Data segment:
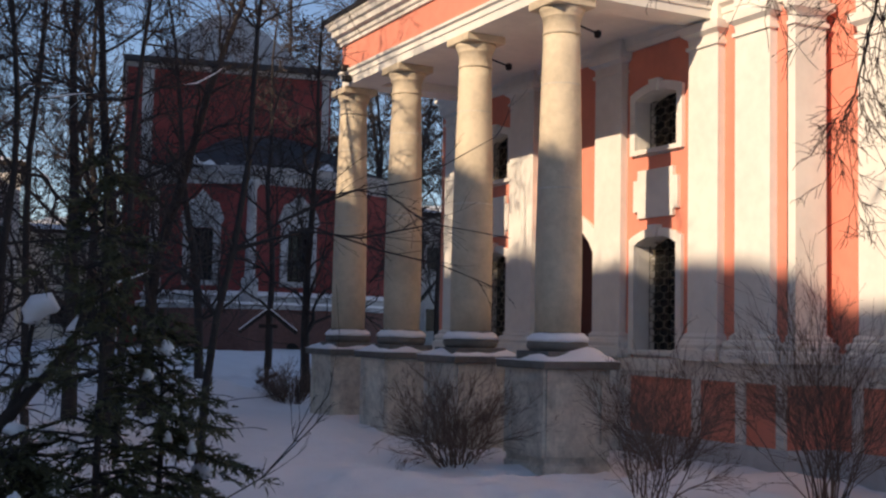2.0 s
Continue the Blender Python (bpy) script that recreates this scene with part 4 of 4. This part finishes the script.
for key, (pts, r0, r1) in BOUGHS.items():
    P = [Vector(q) - LIN for q in pts]
    fine = []
    for i in range(len(P) - 1):          # smooth the limb and let it waver
        a, b, c, d = P[max(i - 1, 0)], P[i], P[i + 1], P[min(i + 2, len(P) - 1)]
        for s in (0, 0.25, 0.5, 0.75):
            q = 0.5 * ((2 * b) + (c - a) * s + (2 * a - 5 * b + 4 * c - d) * s * s + (3 * b - a - 3 * c + d) * s ** 3)
            fine.append(q + Vector((rng.gauss(0, 0.012), rng.gauss(0, 0.012), rng.gauss(0, 0.012))))
    fine.append(P[-1])
    n = len(fine)
    rad = [r0 + (r1 - r0) * (i / (n - 1)) ** 0.8 for i in range(n)]
    w.add("trunk" if key == "trunk" else "limb", fine, rad)
    for i in range(2, n - 3, 3):
        d = (fine[i + 1] - fine[i]).normalized()
        if abs(d.z) < 0.8 and rng.random() < 0.45 and key not in ("trunk", "h"):
            seg = range(i, min(i + 4, n))
            w.add("snow", [fine[k] + Vector((-0.01, -0.005, rad[k] * 0.8)) for k in seg], [0.004] + [rad[k] * 0.55 + 0.005 for k in seg][1:-1] + [0.004])
    count = 18 if key == "trunk" else int(3 + (8.5 if key in "bcd" else 11.0 if key in "aelmfu" else 10.5 if key in "op" else 19.0 if key in "rk" else 12.0 if key in "qst" else 7.0) * sum((b - a).length for a, b in zip(fine, fine[1:])))
    for c in range(count):
        f = rng.uniform(0.5, 1.0) if key == "trunk" else rng.uniform(0.12, 1.0)
        i = min(n - 2, int(f * (n - 1)))
        d = (fine[i + 1] - fine[i]).normalized()
        grow(w, rng, fine[i], rand_dir(rng, d, rng.uniform(0.5, 1.1)), rng.uniform(0.35, 1.2), max(rad[i] * rng.uniform(0.16, 0.3), 0.0055), 2, rng.choice((-0.05, 0.06, 0.25)), 0.22, 0.75, 6, 4, 0.12, *((0.0026, 0.0035) if key in "bcdop" else (0.0022, 0.0032)))
    if key in HANG:         # long hanging shoots under the lower limbs
        for c in range(int(HANG[key] * sum((b - a).length for a, b in zip(fine, fine[1:])))):
            i = rng.randrange(1, n - 1 if key != "h" else n // 3)
            near = key in "hg"
            if not near and rng.random() < 0.6:
                continue
            out = Vector((rng.gauss(0, 0.28), rng.gauss(0, 0.28), rng.uniform(-1.0, -0.35))).normalized()
            grow(w, rng, fine[i] + out * 0.01, out, rng.uniform(1.0, 2.7) if near else rng.uniform(0.5, 1.3), rng.uniform(0.007, 0.013) if near else 0.006, 3, 0.70, 0.24, 0.55, 4, 4, 0, 0.0032, 0.0042)
for key in "bcdop":              # bushy sprays at the tips of the long boughs
    P = [Vector(q) - LIN for q in BOUGHS[key][0]]
    for c in range(8):
        k = rng.randrange(len(P) // 2, len(P) - 1)
        d = (P[k + 1] - P[k]).normalized()
        grow(w, rng, P[k].lerp(P[k + 1], rng.random()), rand_dir(rng, d, rng.uniform(0.3, 0.9)), rng.uniform(0.5, 1.1), 0.009, 2, rng.choice((0.0, 0.1, 0.3)), 0.2, 0.7, 5, 4, 0.0, 0.0028, 0.004)
P = [Vector(q) - LIN for q in BOUGHS["v"][0]]
w.add("snow", [q + Vector((0, 0, 0.03)) for q in (P[2], P[3], P[4], P[5])], [0.008, 0.042, 0.045, 0.010])
P = [Vector(q) - LIN for q in BOUGHS["h"][0]]
for c in range(34):              # heavy pendulous strands under the lowest bough
    k = rng.choice((0, 0, 0, 0, 1))
    base = P[k].lerp(P[k + 1], rng.random() * (1.0 if k == 0 else 0.5))
    out = Vector((rng.gauss(0, 0.14), rng.gauss(0, 0.14), -1)).normalized()
    grow(w, rng, base, out, rng.uniform(1.5, 2.7), rng.uniform(0.008, 0.014), 3, 0.12, 0.2, 0.5, 4, 4, 0, 0.0034, 0.0045)
for c in range(44):              # the crown's outer boughs
    pts = [Vector(q) - LIN for q in BOUGHS[rng.choice("qrrrkstlme")][0]]
    k = rng.randrange(1, len(pts) - 1)
    a = rng.uniform(0, 2 * math.pi)
    grow(w, rng, pts[k].lerp(pts[k + 1], rng.random()), Vector((math.cos(a), math.sin(a), rng.uniform(0.2, 1.0))).normalized(), rng.uniform(1.2, 2.2), rng.uniform(0.012, 0.022), 1, 0.04, 0.20, 0.75, 7, 3, 0.2, 0.0024, 0.0034)
plant("linden_tree", w, "large bare linden with hanging twigs and snow-lined limbs", "tree", tuple(LIN), BARK_SUN, TWIG_RED)


# ---- shrubs ----
def shrub(x, y, height, radius, stems, seed, label):
    rng = random.Random(seed)
    w = Wood()
    for s in range(stems):
        a = rng.uniform(0, 2 * math.pi)
        k = math.sqrt(rng.random())
        d = Vector((math.cos(a) * k * radius, math.sin(a) * k * radius, height * rng.uniform(0.6, 1.0)))
        p = Vector((math.cos(a) * 0.18 * k, math.sin(a) * 0.18 * k, -0.05))
        grow(w, rng, p, d.normalized(), d.length * rng.uniform(0.8, 1.1), rng.uniform(0.005, 0.010), 2, -0.02, 0.17, 0.5, 7, 4, 0, 0.0018, 0.0026, 2)
    return plant("shrub", w, label, "shrub", (x, y, ground_height(x, y)), SHRUB, SHRUB, "leafless shrubs", limb_name="stem")


shrub(6.86, 12.75, 1.15, 0.62, 42, 1, "dense leafless brown shrub in snow before the portico")
shrub(7.25, 9.5, 1.6, 0.75, 16, 2, "open leafless shrub with thin brown stems")
shrub(9.2, 9.1, 2.1, 0.9, 28, 3, "tall leafless shrub beside the church wall")
shrub(8.6, 10.9, 1.4, 0.6, 19, 4, "leafless shrub beside the portico pedestal")
shrub(7.75, 20.9, 0.75, 0.5, 46, 5, "low dark leafless shrub behind the portico")


# ---- snowy conifer in the foreground ----
def conifer(az, d, height, radius, seed):
    rng = random.Random(seed)
    x, y = polar(az, d)
    e = thing("conifer", "young dark green conifer with snow clumps on its boughs", "tree", (x, y, ground_height(x, y)))
    w = Wood()
    w.add("trunk", [Vector((0, 0, -0.1)), Vector((0.02, 0, height * 0.5)), Vector((0, 0.01, height))], [0.028, 0.02, 0.004])
    nv, nf, clumps = [], [], []
    for b in range(74):
        f = (b + rng.random()) / 74
        z = 0.12 + f * (height - 0.15)
        L = radius * (1 - f) ** 0.8 * rng.uniform(0.35, 1.2) + 0.08
        a = rng.uniform(0, 2 * math.pi)
        pts = []
        for i in range(6):
            s = i / 5
            pts.append(Vector((math.cos(a) * L * s, math.sin(a) * L * s, z + L * (0.16 * s - 0.62 * s * s + 0.30 * s ** 3) + 0.03 * math.sin(9 * s + b))))
        w.add("trunk", pts, [0.012 * (1 - 0.8 * i / 5) for i in range(6)])
        for t in range(int(9 + 64 * L)):
            s = rng.uniform(0.15, 1.0)
            i = min(4, int(s * 5))
            p = pts[i].lerp(pts[i + 1], s * 5 - i)
            dr = Vector((math.cos(a) * 0.9 + rng.gauss(0, 0.55), math.sin(a) * 0.9 + rng.gauss(0, 0.55), rng.gauss(-0.25, 0.28))).normalized()
            ln = rng.uniform(0.05, 0.13)
            up = Vector((rng.gauss(0, 0.5), rng.gauss(0, 0.5), 1)).normalized()
            sd = dr.cross(up).normalized()
            for k in range(7):       # a tuft of short scaly leaflets
                q = p + dr * ln * rng.random()
                tip = q + (dr * 0.9 + sd * rng.uniform(-0.9, 0.9) + up * rng.uniform(-0.5, 0.35)).normalized() * rng.uniform(0.018, 0.05)
                wd = sd * rng.uniform(0.005, 0.010)
                base = len(nv)
                nv.extend([q - wd, q + wd, tip + wd * 0.4, tip - wd * 0.4])
                nf.append((base, base + 1, base + 2, base + 3))
        if rng.random() < 0.26 and f < 0.7:
            s = rng.uniform(0.45, 0.95)
            i = min(4, int(s * 5))
            clumps.append((pts[i].lerp(pts[i + 1], s * 5 - i), rng.uniform(0.03, 0.075)))
    me = bpy.data.meshes.new("foliage")
    me.from_pydata(nv, [], nf)
    me.materials.append(NEEDLE)
    fo = new("foliage", me)
    fo.parent, fo["kind"] = e, "stuff"
    for i, br in enumerate(w.b["trunk"]):
        me = wood_mesh("bough" if i else "trunk", [br], 5)
        me.materials.append(BARK)
        new("bough" if i else "trunk", me).parent = e
    for c, r in clumps:
        bm = bmesh.new()
        bmesh.ops.create_icosphere(bm, subdivisions=2, radius=r)
        for v in bm.verts:
            k = 1 + 0.6 * noise.noise(v.co * 18 + c * 5)
            v.co = Vector((v.co.x * (1.0 + 0.5 * math.sin(c.x * 40)) * k, v.co.y * (1.0 + 0.5 * math.cos(c.y * 40)) * k, v.co.z * (0.95 if v.co.z > 0 else 0.6) * k)) + c + Vector((0, 0, r * 0.2))
        part("snow_clump", bm, SNOW, e, "", True)
    return e


conifer(11.5, 7.7, 2.75, 1.25, 5)
conifer(8.0, 7.6, 0.95, 0.85, 8)
conifer(14.3, 8.2, 1.75, 1.15, 9)


# ---- small fittings ----
for z, yy in ((6.10, 18.62), (5.90, 18.50)):
    lamp = thing("floodlight", "small dark floodlight clamped on the white beam", "lamp", (7.70, yy, z), 0, "floodlights")
    part("lamp_body", box(-0.08, -0.07, -0.05, 0.06, 0.07, 0.06, 0.015), BLACK_IRON, lamp)
    part("bracket", box(0.06, -0.02, -0.03, 0.10, 0.02, 0.03), BLACK_IRON, lamp)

Task requirements:
State the count of lines holding the string "part" in the listing above, and nothing else.

Reply:
4